Setting up the environment¶
First step is to setup the environment in a way such that reproducibility is ensured or maximized. In this tutorial we will use the conda environment manager to install python, pyrpipe and the required tools and dependencies into a single environment. Note: Conda must be installed on the system. For help with setting up conda, please see miniconda.
Create a new conda environment¶
To create a new conda environment with python 3.8 execute the following commands. We recommend sharing conda environment files with pipeline scripts to allow for reproducible analysis.
conda create -n pyrpipe python=3.8
Activate the newly created conda environment and install required tools
conda activate pyrpipe
conda install -c bioconda pyrpipe star=2.7.7a sra-tools=2.10.9 stringtie=2.1.4 trim-galore=0.6.6 orfipy=0.0.3 salmon=1.4.0
To create a yaml file containing information about the conda environment, run the following command
conda env export | grep -v "^prefix: " > environment.yml
To recreate the conda environment in the environment.yml, use
conda env create -f environment.yml
We have also provided a utility to install required RNA-Seq tools via a single command:
pyrpipe_diagnostic build-tools
Note Users must verify the versions of the tools installed in the conda environment.

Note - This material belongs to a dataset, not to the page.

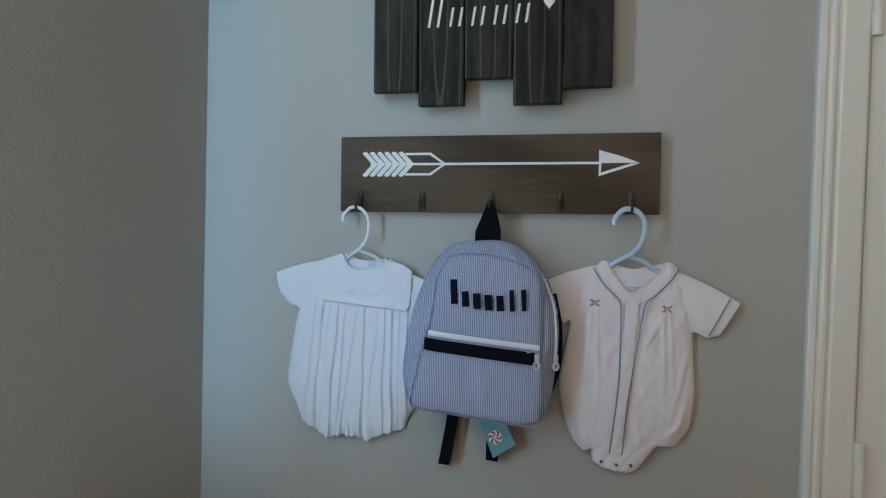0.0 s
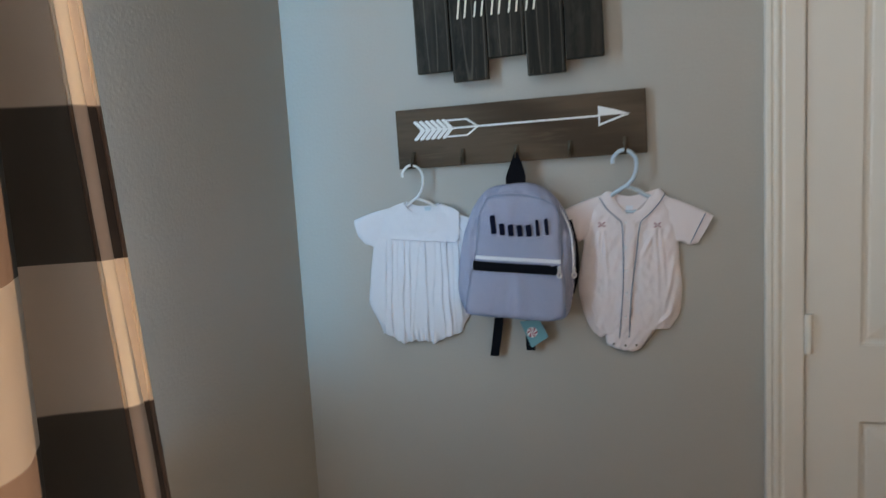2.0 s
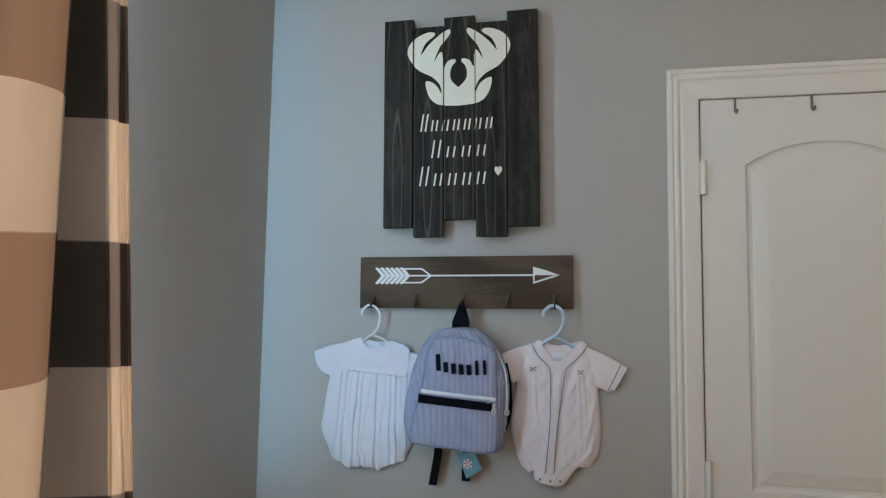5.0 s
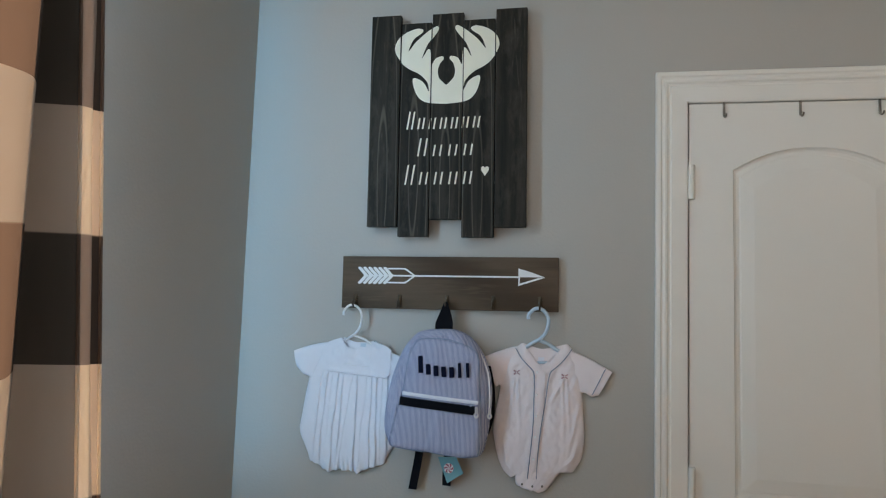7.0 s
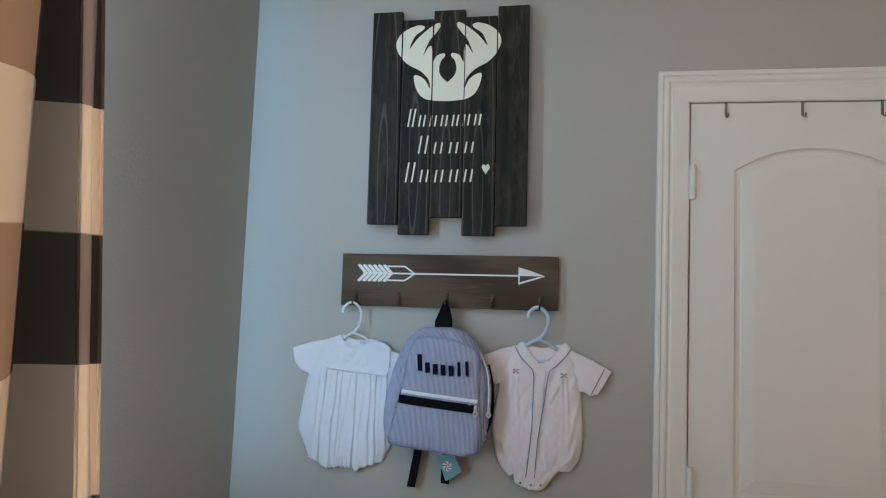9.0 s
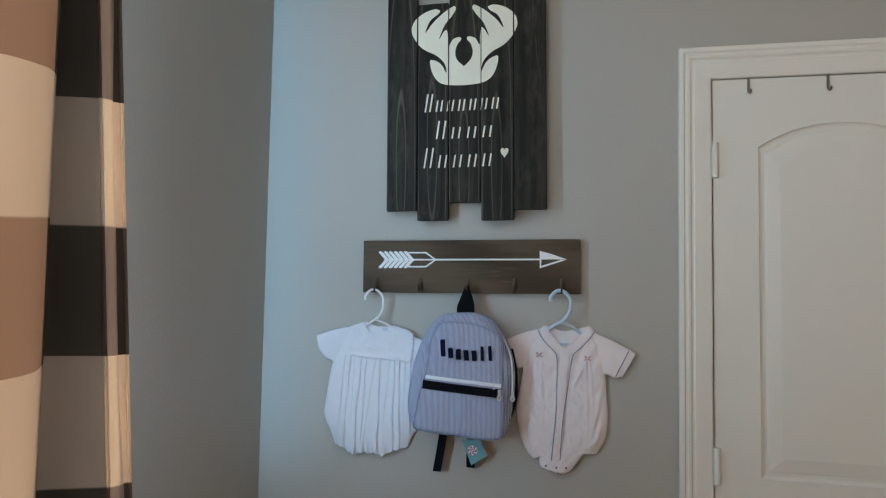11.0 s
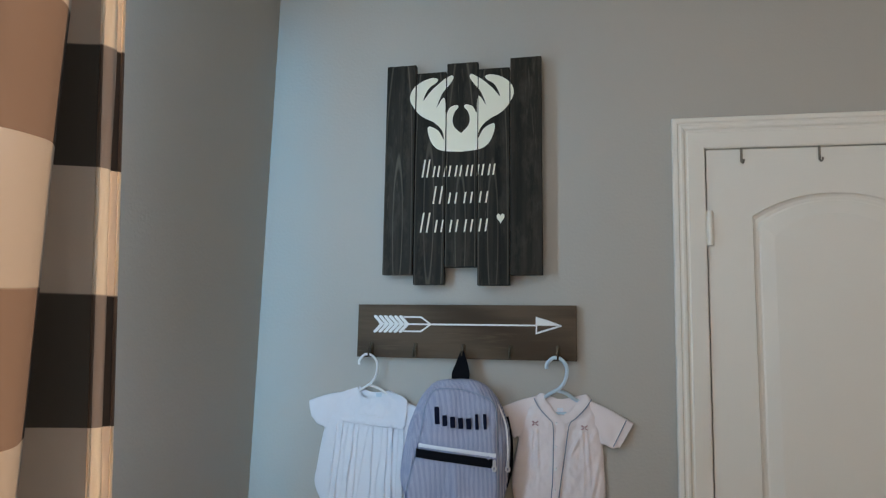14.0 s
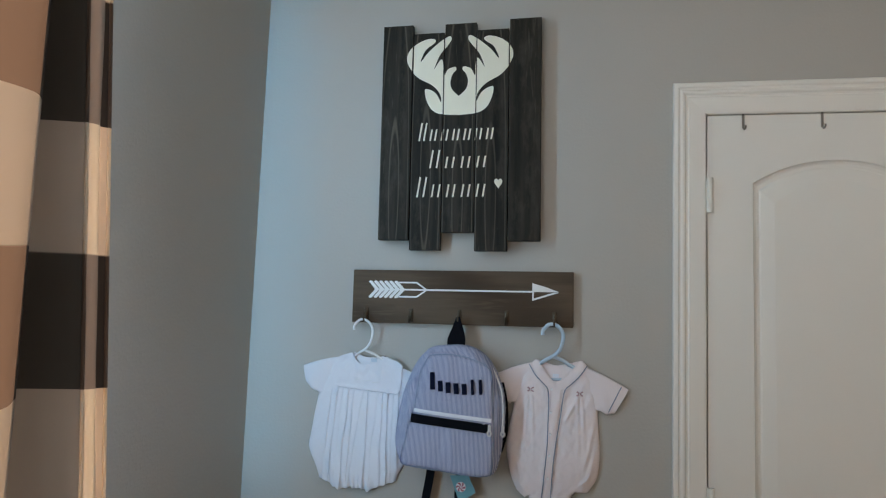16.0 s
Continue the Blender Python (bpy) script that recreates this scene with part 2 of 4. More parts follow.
M_NAVY = paint("navy_webbing", (0.0060, 0.0062, 0.0085), 0.9, 0.3, 700, 0.15, 40, spec=0.08)
M_NAVYTHREAD = paint("navy_embroidery", (0.006, 0.008, 0.022), 0.9, 0.3, 900, 0.1, 40, spec=0.08)
M_PIPING = paint("blue_grey_piping", (0.20, 0.26, 0.34), 0.85, 0.3, 900, 0.05, 40)
M_PINKTHREAD = paint("pink_embroidery", (0.50, 0.30, 0.31), 0.8, 0.4, 900, 0.1, 60)
M_GOLDTHREAD = paint("pale_embroidery", (0.68, 0.71, 0.71), 0.8, 0.4, 900, 0.1, 60)
M_ZIP = paint("white_zipper_tape", (0.80, 0.81, 0.84), 0.7, 0.5, 500, 0.05, 40)
M_PULL = paint("pale_metal_zipper_pull", (0.70, 0.70, 0.70), 0.3, 0, metal=0.4)
M_HANGERW = paint("white_plastic_hanger", (0.82, 0.83, 0.83), 0.35, 0.03, 90, 0.02, 20)
M_HANGERB = paint("pale_blue_plastic_hanger", (0.50, 0.63, 0.72), 0.35, 0.03, 90, 0.02, 20)
M_TEAL = paint("teal_card", (0.14, 0.35, 0.385), 0.5, 0.05, 100, 0.04, 30)
M_RED = paint("red_print", (0.42, 0.09, 0.13), 0.5, 0)
M_PEARL = paint("pearl_button", (0.82, 0.82, 0.82), 0.2, 0)
M_CURTAIN = striped_cloth("curtain_cloth", (0.041, 0.039, 0.037), (0.46, 0.43, 0.40), 0.353, 0.501, "Z", 0.07,
                          (0.50, 0.350, 0.285), (0.68, 0.555, 0.440), offset=1.4185, sharp=0.003, attribute="cloth_height")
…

Setting up NCBI SRA-Tools¶
After installing sra-tools, please configure prefetch to save the downloads the the public user-repository. This will ensure that the prefetch command will download the data to the user defined directory. To do this
- Type vdb-config -i command in terminal to open the NCBI SRA-Tools configuration editor.
- Under the TOOLS tab, set prefetch downloads option to public user-repository
Users can easily test if SRA-Tools has been setup properly by invoking the following command
pyrpipe_diagnostic test